Entries
▼▼▼

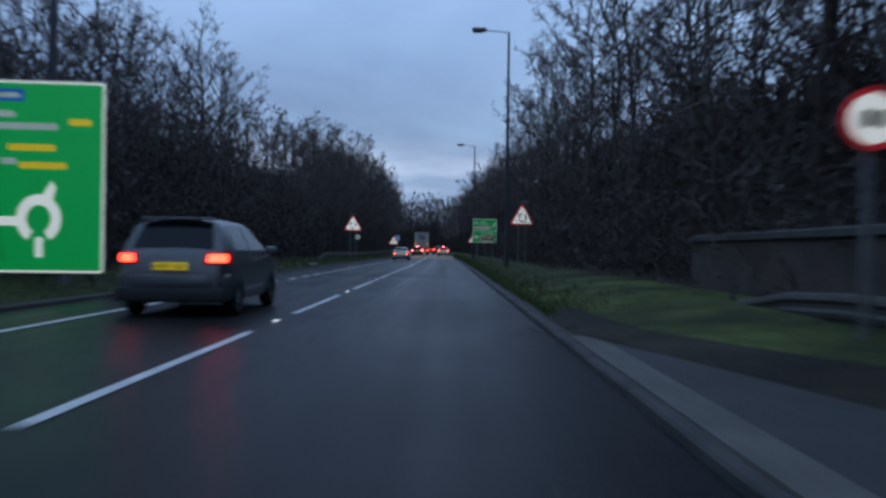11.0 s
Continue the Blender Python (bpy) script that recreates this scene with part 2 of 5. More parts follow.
ASPHALT = asphalt("asphalt", (0.018, 0.018, 0.019), 0.24, 0.05)
BUFF = asphalt("buff_surfacing", (0.40, 0.285, 0.175), 0.45, 0.12)
OLD_ASPHALT = asphalt("worn_asphalt", (0.075, 0.076, 0.08), 0.4, 0.4)
PAVING = plain("footway_asphalt", (0.032, 0.032, 0.033), 0.8, vary=0.3, scale=1.5, bump=0.4)
PAINT = plain("road_paint", (0.62, 0.63, 0.62), 0.55, vary=0.3, scale=2.5, bump=0.2)
BACKING = plain("dirty_concrete_strip", (0.04, 0.038, 0.035), 0.9, vary=0.45, scale=1.6, bump=0.5)
KERBSTONE = plain("kerb_stone", (0.048, 0.047, 0.044), 0.85, vary=0.4, scale=1.2, bump=0.4)
SLAB = plain("channel_slab", (0.105, 0.1, 0.088), 0.85, vary=0.3, scale=1.2, bump=0.4)
CONCRETE = plain("concrete", (0.065, 0.064, 0.06), 0.85, vary=0.35, scale=1.2, bump=0.4)
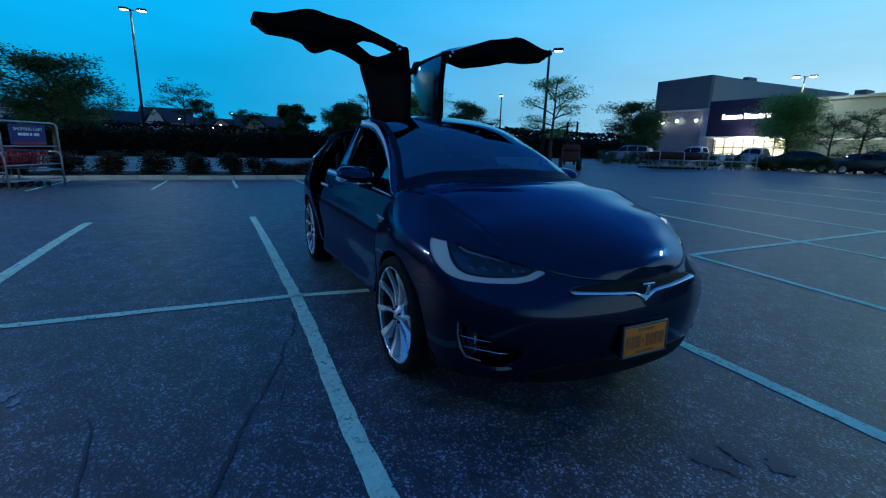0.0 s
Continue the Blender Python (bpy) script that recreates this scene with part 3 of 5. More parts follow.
# ---- head lamps ----
M_LENS = glass_material("lamp_lens", (0.92, 0.95, 0.97))
# slight emission added to brighten the guide, though the lamp is off
M_DRL = material("frosted_light_guide", (0.36, 0.62, 0.60), 0.25, emit=(0.75, 0.9, 1.0), power=0.03)
M_LAMPBLACK = material("lamp_bezel", (0.030, 0.036, 0.046), 0.25, 0.5, vary=0.3, scale=25, coat=0.6)
GUIDE = rounded([(0.57, 0.97), (0.60, 0.68), (1.30, 0.68), (1.30, 0.846), (1.212, 0.842), (1.150, 0.804), (0.981, 0.787), (0.845, 0.793), (0.774, 0.834), (0.712, 0.925), (0.69, 0.97)], (0, 1, 2, 3, 4), 1)
guide_sdf = poly_sdf(GUIDE)
guide_f = lambda p: guide_sdf((p[0] - p[1]) * 0.70711, p[2])
guide, bezel = cut(SKIN, headlamp, guide_f)
LAMP_POINTS = [SKIN[i] for i in sorted({i for q in headlamp for i in q})]


def in_lamp(across, z, depth, side):
    """A point behind the lens, by its place across the lamp, height and depth."""
    near = sorted(LAMP_POINTS, key=lambda p: ((p[0] - p[1]) * 0.70711 - across) ** 2 + (p[2] - z) ** 2)[:4]
    x, y = sum(p[0] for p in near) / 4, sum(p[1] for p in near) / 4
    return Vector((x - depth, side * (y - depth * 0.9), z))


for s in (-1, 1):
    lens = skin_part("headlamp", headlamp, M_LENS, s, 0, "clear headlamp with frosted light guide, unlit")
    lens.visible_shadow = False
    for nm, pl, mt, d in (("light_guide", guide, M_DRL, 0.008), ("bezel", bezel, M_LAMPBLACK, 0.065)):
        v, f = packed(SKIN, pl, s)
        mesh_ob(nm, [(p[0] - d, p[1] - s * d * 0.9, p[2] - d * 0.2) for p in v], f, mt, lens)
    yaw = -50 if s > 0 else -130
    for across, z in ((0.885, 0.850), (0.975, 0.841), (1.065, 0.832)):
        pr = part("projector", lathe_bm([(0.0, 0.020), (0.013, 0.017), (0.021, 0.008), (0.024, 0.0), (0.026, -0.02), (0.0, -0.02)], 20), M_GLOSSBLACK, lens)
        pr.matrix_local = Matrix.Translation(in_lamp(across, z, 0.036, s)) @ pose(0, 0, 0, 0, 0, yaw)
        rf = part("reflector", lathe_bm([(0.022, -0.012), (0.027, -0.004), (0.031, 0.006), (0.028, 0.007)], 18), M_LAMPBLACK, lens)
        rf.matrix_local = Matrix.Translation(in_lamp(across, z, 0.040, s)) @ pose(0, 0, 0, 0, 0, yaw)
    # bright upper blade and the row of small facets along the lower edge
    blade = [in_lamp(a_, z_, 0.022, s) for a_, z_ in ((0.79, 0.902), (0.84, 0.886), (0.93, 0.874), (1.02, 0.864), (1.11, 0.854))]
    part("reflector_blade", tube_bm(blade, [0.002, 0.005, 0.005, 0.004, 0.002], 8), M_SATIN, lens)
    for across in (0.88, 0.95, 1.02, 1.09, 1.14):
        ends = [in_lamp(across + k * 0.014, 0.814 + 0.05 * (across - 0.88) - k * 0.006, 0.030, s) for k in (-1, 1)]
        part("facet", tube_bm(ends, 0.0035, 6), M_CHROME, lens)


# ---- nose: chrome wing, badge, plate, vents ----
def nose_x(y):
    """The outline of the nose in plan."""
    pts = sorted((b, a) for a, b in OUTLINE[:7])
    return float(np.interp(abs(y), [p[0] for p in pts], [p[1] for p in pts]))


def nose_strip(name, pts, w, d, mat, parent, label=""):
    """A flat bar laid round the nose: pts of (y, z, width, proud)."""
    vs, fs = [], []
    for i, (y, z, wd, out) in enumerate(pts):
        x = nose_x(y) + out
        for dz, dx in ((-wd / 2, 0), (wd / 2, -0.006), (wd / 2, -0.03), (-wd / 2, -0.03)):
            vs.append((x + dx, y, z + dz))
        if i:
            b = 4 * (i - 1)
            for j in range(4):
                fs.append((b + j, b + (j + 1) % 4, b + 4 + (j + 1) % 4, b + 4 + j))
    fs += [(3, 2, 1, 0), tuple(len(vs) - 4 + j for j in range(4))]
    return mesh_ob(name, vs, fs, mat, parent, False, label)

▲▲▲

Problem to work on
Images in the data above are to be skipped. Retype all other material exactly.

Response to the task
11.0 s
Continue the Blender Python (bpy) script that recreates this scene with part 2 of 5. More parts follow.
ASPHALT = asphalt("asphalt", (0.018, 0.018, 0.019), 0.24, 0.05)
BUFF = asphalt("buff_surfacing", (0.40, 0.285, 0.175), 0.45, 0.12)
OLD_ASPHALT = asphalt("worn_asphalt", (0.075, 0.076, 0.08), 0.4, 0.4)
PAVING = plain("footway_asphalt", (0.032, 0.032, 0.033), 0.8, vary=0.3, scale=1.5, bump=0.4)
PAINT = plain("road_paint", (0.62, 0.63, 0.62), 0.55, vary=0.3, scale=2.5, bump=0.2)
BACKING = plain("dirty_concrete_strip", (0.04, 0.038, 0.035), 0.9, vary=0.45, scale=1.6, bump=0.5)
KERBSTONE = plain("kerb_stone", (0.048, 0.047, 0.044), 0.85, vary=0.4, scale=1.2, bump=0.4)
SLAB = plain("channel_slab", (0.105, 0.1, 0.088), 0.85, vary=0.3, scale=1.2, bump=0.4)
CONCRETE = plain("concrete", (0.065, 0.064, 0.06), 0.85, vary=0.35, scale=1.2, bump=0.4)
0.0 s
Continue the Blender Python (bpy) script that recreates this scene with part 3 of 5. More parts follow.
# ---- head lamps ----
M_LENS = glass_material("lamp_lens", (0.92, 0.95, 0.97))
# slight emission added to brighten the guide, though the lamp is off
M_DRL = material("frosted_light_guide", (0.36, 0.62, 0.60), 0.25, emit=(0.75, 0.9, 1.0), power=0.03)
M_LAMPBLACK = material("lamp_bezel", (0.030, 0.036, 0.046), 0.25, 0.5, vary=0.3, scale=25, coat=0.6)
GUIDE = rounded([(0.57, 0.97), (0.60, 0.68), (1.30, 0.68), (1.30, 0.846), (1.212, 0.842), (1.150, 0.804), (0.981, 0.787), (0.845, 0.793), (0.774, 0.834), (0.712, 0.925), (0.69, 0.97)], (0, 1, 2, 3, 4), 1)
guide_sdf = poly_sdf(GUIDE)
guide_f = lambda p: guide_sdf((p[0] - p[1]) * 0.70711, p[2])
guide, bezel = cut(SKIN, headlamp, guide_f)
LAMP_POINTS = [SKIN[i] for i in sorted({i for q in headlamp for i in q})]


def in_lamp(across, z, depth, side):
    """A point behind the lens, by its place across the lamp, height and depth."""
    near = sorted(LAMP_POINTS, key=lambda p: ((p[0] - p[1]) * 0.70711 - across) ** 2 + (p[2] - z) ** 2)[:4]
    x, y = sum(p[0] for p in near) / 4, sum(p[1] for p in near) / 4
    return Vector((x - depth, side * (y - depth * 0.9), z))


for s in (-1, 1):
    lens = skin_part("headlamp", headlamp, M_LENS, s, 0, "clear headlamp with frosted light guide, unlit")
    lens.visible_shadow = False
    for nm, pl, mt, d in (("light_guide", guide, M_DRL, 0.008), ("bezel", bezel, M_LAMPBLACK, 0.065)):
        v, f = packed(SKIN, pl, s)
        mesh_ob(nm, [(p[0] - d, p[1] - s * d * 0.9, p[2] - d * 0.2) for p in v], f, mt, lens)
    yaw = -50 if s > 0 else -130
    for across, z in ((0.885, 0.850), (0.975, 0.841), (1.065, 0.832)):
        pr = part("projector", lathe_bm([(0.0, 0.020), (0.013, 0.017), (0.021, 0.008), (0.024, 0.0), (0.026, -0.02), (0.0, -0.02)], 20), M_GLOSSBLACK, lens)
        pr.matrix_local = Matrix.Translation(in_lamp(across, z, 0.036, s)) @ pose(0, 0, 0, 0, 0, yaw)
        rf = part("reflector", lathe_bm([(0.022, -0.012), (0.027, -0.004), (0.031, 0.006), (0.028, 0.007)], 18), M_LAMPBLACK, lens)
        rf.matrix_local = Matrix.Translation(in_lamp(across, z, 0.040, s)) @ pose(0, 0, 0, 0, 0, yaw)
    # bright upper blade and the row of small facets along the lower edge
    blade = [in_lamp(a_, z_, 0.022, s) for a_, z_ in ((0.79, 0.902), (0.84, 0.886), (0.93, 0.874), (1.02, 0.864), (1.11, 0.854))]
    part("reflector_blade", tube_bm(blade, [0.002, 0.005, 0.005, 0.004, 0.002], 8), M_SATIN, lens)
    for across in (0.88, 0.95, 1.02, 1.09, 1.14):
        ends = [in_lamp(across + k * 0.014, 0.814 + 0.05 * (across - 0.88) - k * 0.006, 0.030, s) for k in (-1, 1)]
        part("facet", tube_bm(ends, 0.0035, 6), M_CHROME, lens)


# ---- nose: chrome wing, badge, plate, vents ----
def nose_x(y):
    """The outline of the nose in plan."""
    pts = sorted((b, a) for a, b in OUTLINE[:7])
    return float(np.interp(abs(y), [p[0] for p in pts], [p[1] for p in pts]))


def nose_strip(name, pts, w, d, mat, parent, label=""):
    """A flat bar laid round the nose: pts of (y, z, width, proud)."""
    vs, fs = [], []
    for i, (y, z, wd, out) in enumerate(pts):
        x = nose_x(y) + out
        for dz, dx in ((-wd / 2, 0), (wd / 2, -0.006), (wd / 2, -0.03), (-wd / 2, -0.03)):
            vs.append((x + dx, y, z + dz))
        if i:
            b = 4 * (i - 1)
            for j in range(4):
                fs.append((b + j, b + (j + 1) % 4, b + 4 + (j + 1) % 4, b + 4 + j))
    fs += [(3, 2, 1, 0), tuple(len(vs) - 4 + j for j in range(4))]
    return mesh_ob(name, vs, fs, mat, parent, False, label)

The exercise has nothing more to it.